I hope the above results clear up any confusion about the importance of separability in non-metrizable spaces.
An arbitrary product of separable spaces satisfies Suslin´s condition (i.e. any disjoint family of open sets is countable). I find this result remarkable since separability is not preserved under (large) products while Suslin´s condition might or might not be preserved under (even finite) products, depending on the underlying axioms of set theory.

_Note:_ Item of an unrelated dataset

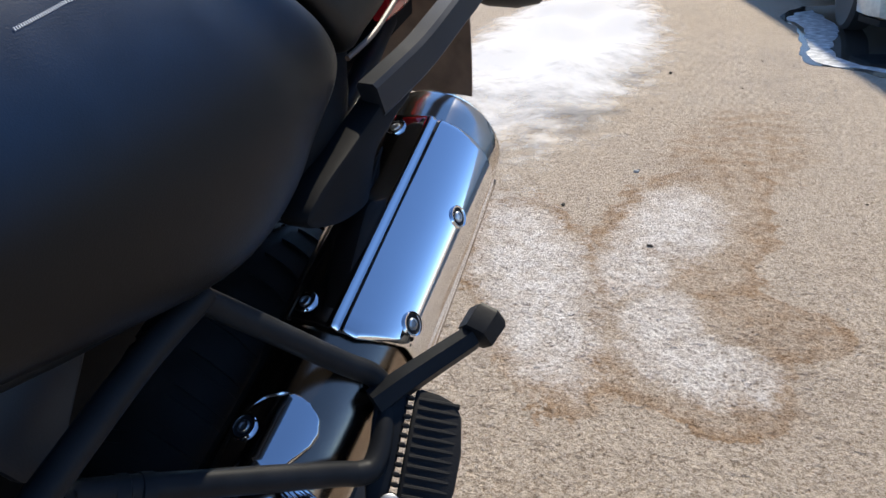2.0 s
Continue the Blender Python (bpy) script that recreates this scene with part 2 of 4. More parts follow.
def obj(name, bm, material, smooth=40):
    bmesh.ops.recalc_face_normals(bm, faces=bm.faces[:])
    me = bpy.data.meshes.new(name)
    bm.to_mesh(me)
    bm.free()
    me.materials.append(material)
    for p in me.polygons:
        p.use_smooth = True
    me.set_sharp_from_angle(angle=radians(smooth))
    return new(name, me)


def part(name, bm, material, parent, label="", smooth=40):
    ob = obj(name, bm, material, smooth)
    ob.parent = parent
    if label:
        ob["label"] = label
    return ob


def V(*a):
    return Vector(a)


def glide(pts, n=8):
    """A smooth line through the points."""
    p = [Vector(q) for q in pts]
    if len(p) < 3:
        return p
    p = [2 * p[0] - p[1], *p, 2 * p[-1] - p[-2]]
    out = []
    for a, b, c, d in zip(p, p[1:], p[2:], p[3:]):
        for i in range(n):
            t = i / n
            out.append(0.5 * (2 * b + (c - a) * t + (2 * a - 5 * b + 4 * c - d) * t * t + (3 * b - a - 3 * c + d) * t ** 3))
    return out + [p[-2]]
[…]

I second the idea that second countability is more fundamental than separability --- topologies are defined in terms of open sets, not points, and second countability is the natural "countability" condition on the family of open sets. It just says that the topology is countably generated.
Important theorems where separability is crucial: the basic example is that a continuous image of any separable space is separable. Even a quotient of a second countable space need not be second countable.
Is the popularity of the word/concept of "separability" just due to the special case of metric spaces? Yes, I think so. But that's a pretty important special case! I just finished writing a book on measure theory and functional analysis, and I found that by restricting attention to separable Banach spaces and their duals I was able to get by just fine without mentioning generalized convergence (nets/filters). For instance, the weak* topology is metrizable on the unit ball of the dual of a separable Banach space, which is good enough for most purposes by the Krein-Smulian theorem.